* **Entries with animation source code**:
-*-

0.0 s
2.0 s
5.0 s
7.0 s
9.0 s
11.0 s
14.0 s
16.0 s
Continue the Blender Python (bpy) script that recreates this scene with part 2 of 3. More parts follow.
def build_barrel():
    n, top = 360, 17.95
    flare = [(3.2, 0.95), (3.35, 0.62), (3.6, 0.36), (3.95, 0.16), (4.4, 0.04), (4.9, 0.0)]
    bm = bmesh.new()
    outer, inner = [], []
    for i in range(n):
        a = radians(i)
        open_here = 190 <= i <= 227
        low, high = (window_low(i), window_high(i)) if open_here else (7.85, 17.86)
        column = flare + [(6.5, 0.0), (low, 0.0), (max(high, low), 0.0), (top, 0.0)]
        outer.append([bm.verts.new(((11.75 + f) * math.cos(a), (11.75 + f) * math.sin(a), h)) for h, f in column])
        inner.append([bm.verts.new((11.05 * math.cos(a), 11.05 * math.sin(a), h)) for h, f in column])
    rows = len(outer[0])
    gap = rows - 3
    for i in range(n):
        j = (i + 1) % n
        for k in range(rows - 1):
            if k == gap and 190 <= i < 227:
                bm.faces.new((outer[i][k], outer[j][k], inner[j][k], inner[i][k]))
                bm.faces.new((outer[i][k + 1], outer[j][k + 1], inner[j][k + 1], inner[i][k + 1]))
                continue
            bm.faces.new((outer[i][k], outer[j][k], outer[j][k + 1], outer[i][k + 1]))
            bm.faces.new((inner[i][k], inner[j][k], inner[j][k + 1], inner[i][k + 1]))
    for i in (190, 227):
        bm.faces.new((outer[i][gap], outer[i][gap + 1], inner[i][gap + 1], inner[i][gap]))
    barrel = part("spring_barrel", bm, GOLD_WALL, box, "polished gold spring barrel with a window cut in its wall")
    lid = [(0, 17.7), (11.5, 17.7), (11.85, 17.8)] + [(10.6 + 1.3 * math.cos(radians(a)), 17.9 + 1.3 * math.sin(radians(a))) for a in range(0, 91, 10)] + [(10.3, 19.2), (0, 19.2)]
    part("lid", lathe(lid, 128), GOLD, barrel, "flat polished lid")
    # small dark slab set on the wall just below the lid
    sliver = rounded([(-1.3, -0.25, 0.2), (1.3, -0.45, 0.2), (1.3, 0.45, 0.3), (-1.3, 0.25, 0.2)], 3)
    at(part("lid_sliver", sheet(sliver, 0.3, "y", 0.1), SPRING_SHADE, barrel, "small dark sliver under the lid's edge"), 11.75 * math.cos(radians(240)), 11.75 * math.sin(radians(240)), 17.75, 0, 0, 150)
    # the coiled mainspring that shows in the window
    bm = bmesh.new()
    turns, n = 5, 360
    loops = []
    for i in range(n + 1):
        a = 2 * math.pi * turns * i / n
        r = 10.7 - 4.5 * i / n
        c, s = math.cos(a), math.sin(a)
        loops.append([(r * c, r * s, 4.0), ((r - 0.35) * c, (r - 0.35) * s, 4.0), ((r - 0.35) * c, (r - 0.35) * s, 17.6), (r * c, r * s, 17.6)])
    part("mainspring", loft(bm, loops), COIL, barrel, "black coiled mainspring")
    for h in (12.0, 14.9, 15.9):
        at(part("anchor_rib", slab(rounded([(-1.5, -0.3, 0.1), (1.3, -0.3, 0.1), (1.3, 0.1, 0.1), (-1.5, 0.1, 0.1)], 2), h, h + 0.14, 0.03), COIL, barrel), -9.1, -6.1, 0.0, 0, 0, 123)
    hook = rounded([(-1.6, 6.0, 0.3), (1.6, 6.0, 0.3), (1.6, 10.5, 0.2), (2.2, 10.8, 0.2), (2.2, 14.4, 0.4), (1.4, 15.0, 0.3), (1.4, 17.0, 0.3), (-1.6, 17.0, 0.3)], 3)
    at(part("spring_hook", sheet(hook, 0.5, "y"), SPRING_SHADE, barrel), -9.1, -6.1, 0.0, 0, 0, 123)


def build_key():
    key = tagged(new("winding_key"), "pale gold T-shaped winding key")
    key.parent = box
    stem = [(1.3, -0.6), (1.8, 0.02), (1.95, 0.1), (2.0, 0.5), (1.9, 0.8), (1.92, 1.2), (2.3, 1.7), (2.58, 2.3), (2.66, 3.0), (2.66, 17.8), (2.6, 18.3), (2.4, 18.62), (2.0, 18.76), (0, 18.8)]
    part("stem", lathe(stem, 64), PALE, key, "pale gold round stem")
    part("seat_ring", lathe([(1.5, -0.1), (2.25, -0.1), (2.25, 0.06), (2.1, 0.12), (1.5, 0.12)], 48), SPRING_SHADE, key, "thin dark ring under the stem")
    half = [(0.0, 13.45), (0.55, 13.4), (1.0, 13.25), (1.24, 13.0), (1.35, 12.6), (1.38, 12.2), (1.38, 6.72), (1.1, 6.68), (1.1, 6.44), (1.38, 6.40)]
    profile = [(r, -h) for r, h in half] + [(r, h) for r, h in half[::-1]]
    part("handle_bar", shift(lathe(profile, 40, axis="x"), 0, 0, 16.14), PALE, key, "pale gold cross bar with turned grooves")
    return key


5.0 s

-*-

* **Instructions for the task**:
Pull out all lines of the data with the string "that".

* **In response**:
Continue the Blender Python (bpy) script that recreates this scene with part 2 of 3. More parts follow.
    # the coiled mainspring that shows in the window